After weeks of speculation about a wide-ranging reshuffle that would present voters with the Conservative government’s 2024 election line-up, Rishi Sunak instead opted for a play-it-safe tweak of his top team.

The timing was weird – no one holds a reshuffle in August, even on the last day, unless their hand is forced, suggesting that Ben Wallace, whose resignation triggered Thursday’s minor shake-up, was impatient to leave the government.

Replacing Mr Wallace, a Boris Johnson stalwart whose popularity in the Conservative party made him virtually unsackable, with his own loyal lieutenant Grant Shapps as Defence Secretary, and promoting his former special adviser and close political ally Claire Coutinho to Energy and Net Zero, shows how little authority the Prime Minister has over the Tory party.
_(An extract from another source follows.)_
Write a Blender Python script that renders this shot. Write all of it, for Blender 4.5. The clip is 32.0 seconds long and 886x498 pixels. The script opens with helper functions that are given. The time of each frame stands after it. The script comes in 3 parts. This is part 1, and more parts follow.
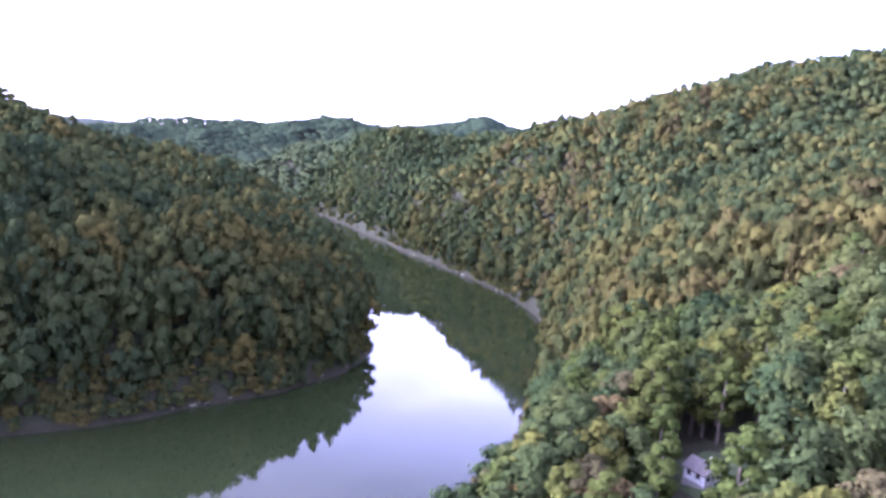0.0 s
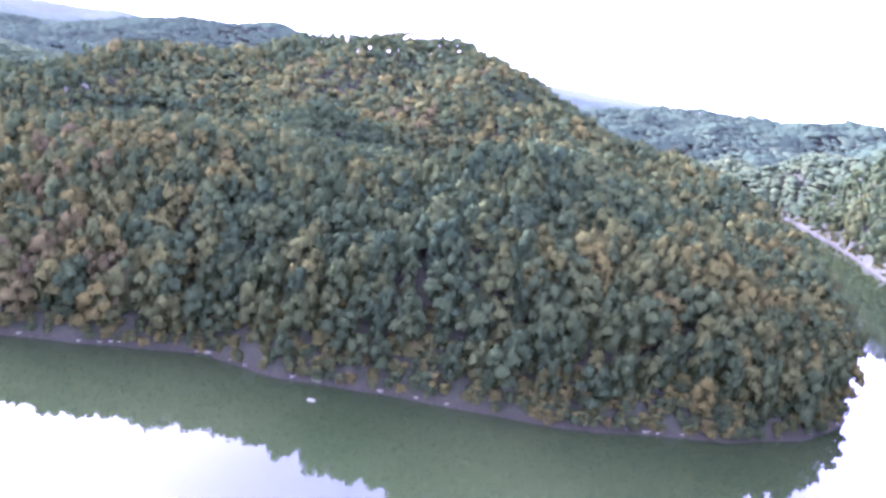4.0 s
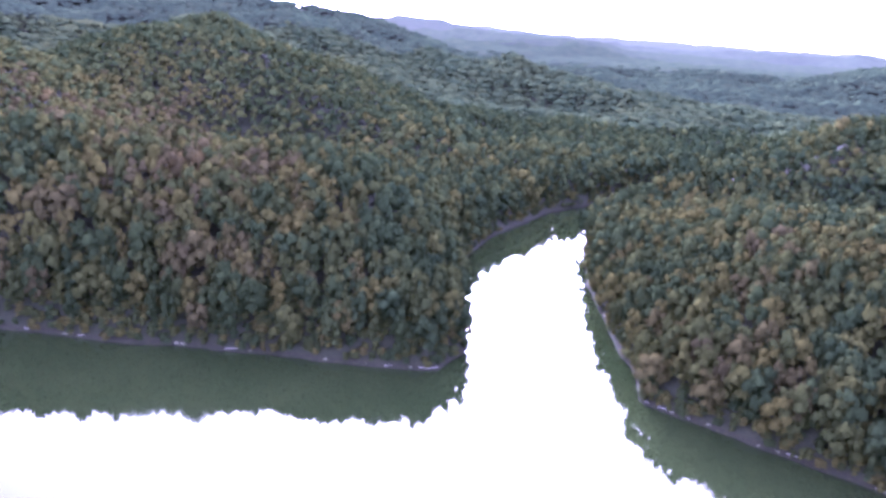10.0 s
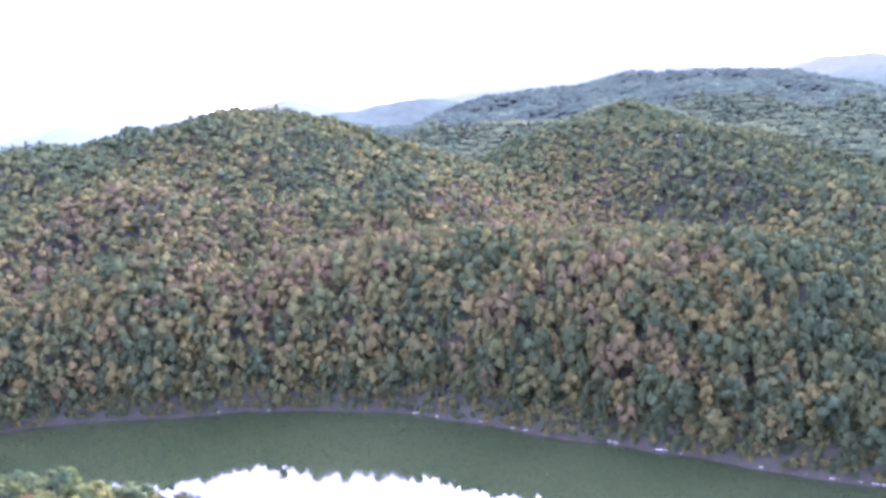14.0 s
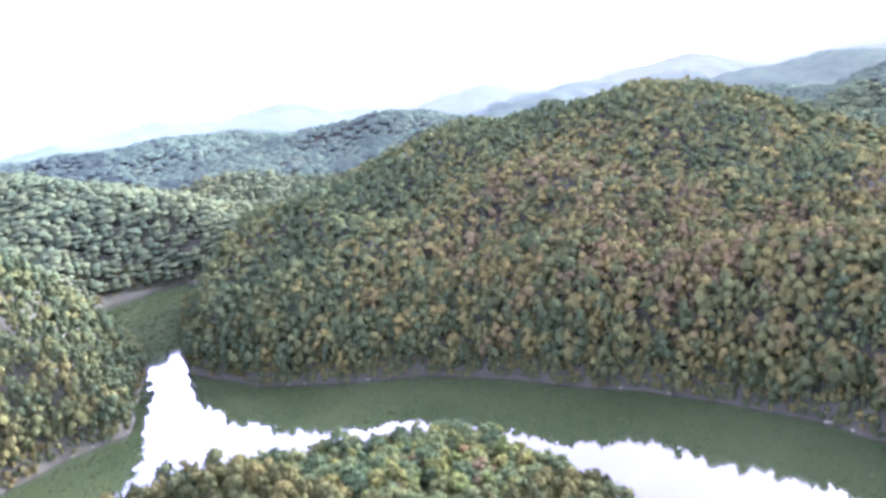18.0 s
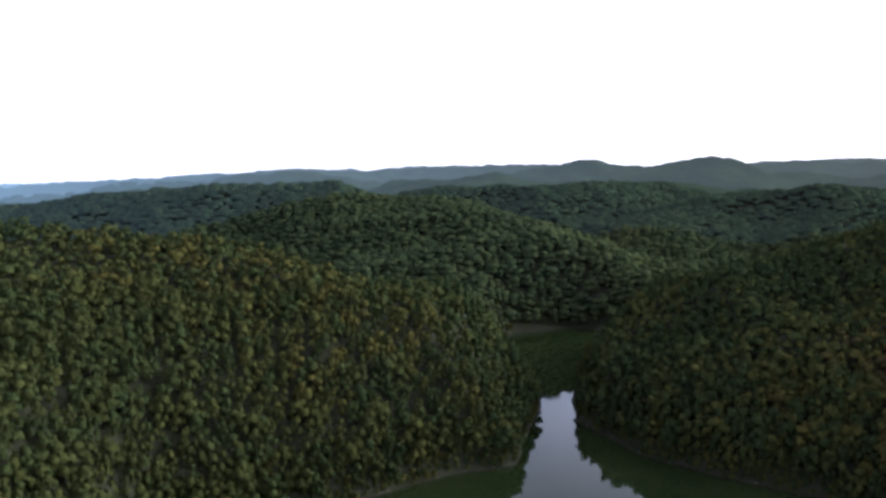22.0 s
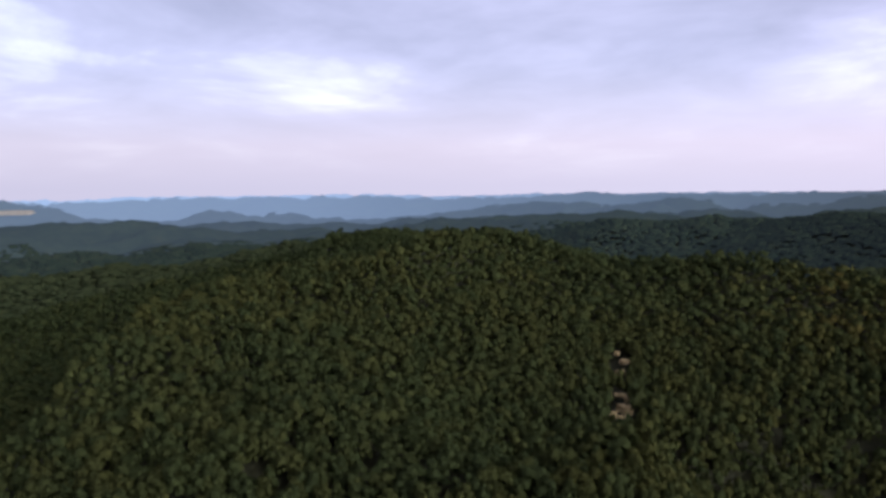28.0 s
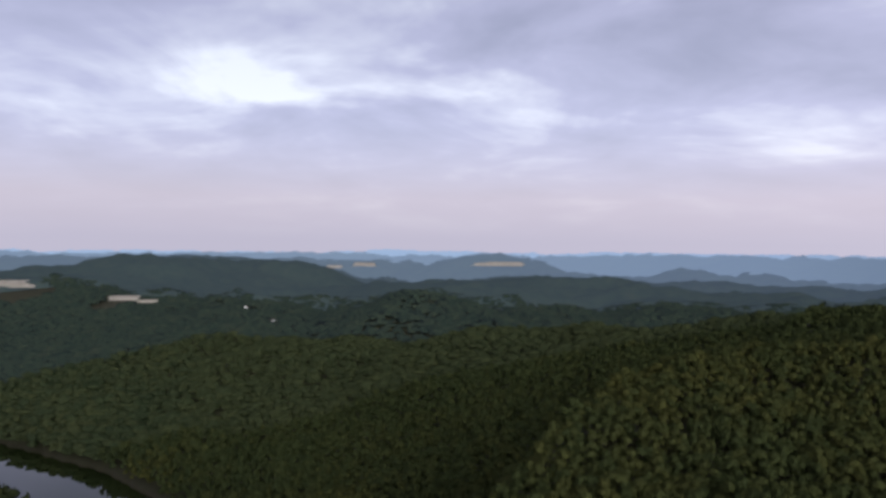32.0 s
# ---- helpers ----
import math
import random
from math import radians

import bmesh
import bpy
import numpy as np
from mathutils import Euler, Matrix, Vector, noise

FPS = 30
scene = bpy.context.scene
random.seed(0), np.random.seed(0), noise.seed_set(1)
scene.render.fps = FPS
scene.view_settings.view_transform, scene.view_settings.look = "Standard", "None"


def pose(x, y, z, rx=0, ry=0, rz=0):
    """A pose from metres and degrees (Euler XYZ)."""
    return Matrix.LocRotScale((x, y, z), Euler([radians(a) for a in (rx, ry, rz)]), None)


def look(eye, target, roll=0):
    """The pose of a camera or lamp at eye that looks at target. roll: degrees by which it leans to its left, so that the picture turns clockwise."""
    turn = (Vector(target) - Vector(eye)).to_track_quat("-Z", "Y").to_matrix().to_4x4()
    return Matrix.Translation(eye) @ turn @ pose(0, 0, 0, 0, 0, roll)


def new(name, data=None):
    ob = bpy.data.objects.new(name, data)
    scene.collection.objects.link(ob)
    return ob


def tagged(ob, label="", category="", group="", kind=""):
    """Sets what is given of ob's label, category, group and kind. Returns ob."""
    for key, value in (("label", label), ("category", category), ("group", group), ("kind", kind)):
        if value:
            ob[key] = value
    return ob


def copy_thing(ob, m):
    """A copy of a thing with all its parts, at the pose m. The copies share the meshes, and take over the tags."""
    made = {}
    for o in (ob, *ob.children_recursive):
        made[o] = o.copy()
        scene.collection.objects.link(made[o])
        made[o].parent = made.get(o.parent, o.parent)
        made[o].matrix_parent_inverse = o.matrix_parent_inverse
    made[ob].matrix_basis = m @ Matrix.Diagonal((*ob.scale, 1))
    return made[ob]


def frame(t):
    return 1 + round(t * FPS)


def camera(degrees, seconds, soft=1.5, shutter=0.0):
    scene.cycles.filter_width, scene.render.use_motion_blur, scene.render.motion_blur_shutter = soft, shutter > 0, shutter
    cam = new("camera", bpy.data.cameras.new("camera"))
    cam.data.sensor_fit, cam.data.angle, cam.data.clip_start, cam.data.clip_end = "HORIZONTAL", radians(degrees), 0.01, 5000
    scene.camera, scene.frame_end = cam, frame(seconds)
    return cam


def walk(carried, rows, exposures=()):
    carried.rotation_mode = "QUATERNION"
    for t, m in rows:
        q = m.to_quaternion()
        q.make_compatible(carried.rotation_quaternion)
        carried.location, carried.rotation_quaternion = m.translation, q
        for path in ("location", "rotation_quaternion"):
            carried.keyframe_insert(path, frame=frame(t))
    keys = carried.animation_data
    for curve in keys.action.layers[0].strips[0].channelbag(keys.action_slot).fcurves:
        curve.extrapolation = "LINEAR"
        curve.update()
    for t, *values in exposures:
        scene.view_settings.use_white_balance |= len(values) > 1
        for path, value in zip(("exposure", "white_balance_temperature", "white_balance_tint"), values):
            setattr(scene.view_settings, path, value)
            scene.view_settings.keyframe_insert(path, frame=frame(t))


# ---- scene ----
cam = camera(57.69, 32.0, soft=3.2)
PATH = [
    (0, (0.00, 0.00, 99.97), (-0.05, 99.08, 86.44), 4.99),
    (0.5, (-0.80, -0.52, 102.90), (-6.38, 97.61, 84.48), 8.25),
    (1, (-0.56, -0.89, 105.38), (-14.25, 96.88, 89.43), 7.13),
    (1.5, (-0.81, -0.94, 108.38), (-22.84, 95.22, 92.00), 6.76),
    (2, (-0.85, -2.29, 110.74), (-29.94, 91.47, 91.72), 5.61),
    (2.5, (-0.93, -3.40, 113.24), (-36.12, 88.42, 95.02), 9.42),
    (3, (-1.07, -3.72, 116.00), (-44.03, 84.42, 96.38), 6.38),
    (3.5, (-1.32, -4.36, 118.32), (-50.15, 80.38, 97.51), 7.49),
    (5.5, (0.21, -3.62, 127.94), (-70.43, 61.91, 101.19), 7.64),
    (6, (0.43, -4.38, 130.63), (-76.25, 55.52, 107.57), 3.36),
    (6.5, (0.40, -5.68, 133.69), (-80.29, 47.70, 108.42), 1.51),
    (7, (1.04, -6.45, 136.36), (-82.56, 42.75, 112.06), 7.16),
    (7.5, (1.94, -6.75, 138.95), (-84.26, 35.95, 111.65), 5.89),
    (8, (2.54, -6.88, 141.63), (-87.24, 28.74, 115.73), 1.72),
    (8.5, (3.25, -7.01, 144.67), (-88.15, 22.67, 117.02), 1.95),
    (9, (4.15, -7.31, 147.21), (-89.27, 18.37, 122.43), 9.63),
    (9.5, (4.38, -7.17, 150.34), (-92.26, 9.17, 130.47), 0.48),
    (10, (5.51, -6.98, 152.69), (-89.49, 4.53, 123.66), 3.90),
    (10.5, (6.63, -6.85, 154.65), (-90.03, -3.63, 129.26), -3.08),
    (11, (6.63, -8.22, 157.75), (-90.95, -9.47, 135.92), 1.28),
    (11.5, (7.01, -9.03, 160.66), (-89.98, -17.48, 137.85), -1.11),
    (12, (9.18, -8.71, 162.15), (-86.39, -22.18, 135.95), 0.84),
    (12.5, (10.63, -8.39, 164.38), (-84.21, -28.98, 140.27), -1.54),
    (13, (11.23, -8.39, 167.53), (-83.13, -34.26, 146.85), -0.13),
    (13.5, (11.49, -7.91, 171.20), (-80.55, -41.80, 151.73), -5.90),
    (15.5, (20.08, -6.72, 184.09), (-62.35, -58.90, 162.13), -1.45),
    (16, (20.86, -9.00, 187.59), (-58.39, -66.25, 166.57), -2.20),
    (16.5, (22.08, -10.21, 189.98), (-54.42, -71.20, 169.31), 0.49),
    (17, (23.58, -10.07, 192.93), (-48.66, -76.17, 172.65), -2.15),
    (17.5, (26.04, -9.36, 195.81), (-43.11, -78.54, 175.02), 0.53),
    (18, (27.77, -8.34, 199.00), (-33.86, -84.53, 179.07), -8.74),
    (18.5, (28.95, -7.06, 202.34), (-30.74, -85.39, 184.98), -3.37),
    (19, (29.84, -5.36, 205.66), (-24.70, -87.44, 188.67), -2.94),
    (19.5, (31.16, -4.07, 208.89), (-17.59, -90.54, 196.73), -5.39),
    (20, (32.19, -2.79, 211.65), (-11.64, -91.55, 197.50), -2.40),
    (20.5, (31.98, -1.49, 214.02), (-6.51, -92.89, 201.16), -2.63),
    (21, (32.09, -1.25, 216.12), (2.08, -96.13, 206.21), -7.08),
    (21.5, (32.55, -2.28, 218.23), (8.73, -98.73, 206.81), -5.89),
    (22, (33.97, -2.25, 220.35), (15.43, -99.99, 210.18), -1.96),
    (22.5, (35.24, -2.01, 222.70), (25.06, -101.29, 216.39), -5.19),
    (23, (36.73, -1.73, 225.14), (32.17, -100.93, 213.36), -2.46),
    (23.5, (37.50, -1.59, 227.31), (37.37, -101.00, 216.45), -2.77),
    (24, (38.02, -1.58, 229.87), (44.62, -101.09, 222.53), -2.62),
    (24.5, (38.80, -1.06, 232.04), (52.68, -99.48, 221.09), -3.35),
    (25, (38.90, -0.39, 233.71), (58.75, -98.03, 225.17), 0.01),
    (25.5, (38.49, 0.11, 235.47), (66.21, -95.73, 228.66), -1.35),
    (27.5, (29.38, 2.07, 246.44), (86.45, -79.53, 237.27), -2.36),
    (28, (27.88, 4.50, 248.43), (90.35, -73.21, 240.73), -0.46),
    (28.5, (27.06, 6.21, 249.95), (95.80, -66.15, 243.85), -1.97),
    (29, (26.03, 6.91, 252.17), (100.08, -59.98, 245.70), -2.04),
    (29.5, (25.30, 7.83, 254.11), (104.25, -52.94, 245.48), -0.51),
    (30, (24.33, 8.61, 255.60), (108.20, -45.56, 250.09), -1.71),
    (30.5, (23.54, 9.46, 257.45), (111.02, -38.93, 255.14), 0.92),
    (31, (22.21, 10.08, 259.11), (113.00, -31.16, 251.55), 1.78),
    (31.5, (21.25, 10.56, 260.95), (114.26, -25.50, 253.91), 0.29),
    (32, (20.92, 11.17, 263.07), (115.70, -20.71, 261.99), 0.71),
]
EXPOSURE = [(0, 3.41, 4910, 41), (2, 4.3, 4750, 51), (3.5, 4.75, 4750, 54), (6, 4.73, 4750, 57), (8, 4.01, 4800, 55), (10, 4.15, 4720, 54), (12, 4.88, 4750, 55), (13, 4.93, 4750, 54), (16, 4.73, 4850, 46), (18, 4.73, 5000, 40), (19, 3.69, 5340, 23), (20, 2.89, 5590, 14), (21, 1.64, 5640, 8), (22, 1.37, 5490, 4), (23, 1.22, 5440, 3), (24, 0.43, 5230, 27), (25, 0.74, 5580, 10), (28, 0.26, 5860, 15), (29, 0.2, 6000, 17), (31, 0.4, 6160, 11), (32, 0.01, 6080, 13)]
walk(cam, [(t, look(eye, aim, roll)) for t, eye, aim, roll in PATH], EXPOSURE)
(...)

This is not to say Mr Shapps, who sat in Cabinet on the first day of the Conservative-led government in 2010, lacks experience, or that Ms Coutinho, the first from the 2019 intake to become a Cabinet minister, does not have the talent to run a ministerial department.

But a leader in a stronger position would have told Mr Wallace to wait a bit longer, until the start of the new term in Westminster, and triggered a full shake-up of the Cabinet where he could sack those who are not pulling their weight, promote those who are more qualified – Penny Mordaunt at Defence for example – without fearing they might overshadow him.

Instead, ministers will go into Tory conference in October unsure how long they will be in their current roles before an expected fuller reshuffle later this year.

Having Conservative ministers wandering round the Midland Hotel in Manchester in a holding pattern doesn’t exactly engender loyalty or enthusiasm to fight for a fifth term.

Conservative MPs are already quitting in their droves – the latest total is nearly 50 – leaving the Tory ranks low on morale to fight the next election.

Mr Sunak’s decision to tack to the right in the run-up to the election – watering down his net zero agenda and focus on policies on immigration and crime – has alienated more centrist Conservative MPs. Green Tories are hoping that Ms Coutinho’s appointment will restore some sense on green issues, but she is unlikely to have the freedom to be radical so close to the election.

Reshuffles, if executed well, can re-energise governments and boost prime ministers. Mr Sunak has to hope that he has the authority to conduct one of those before he goes to the country next year.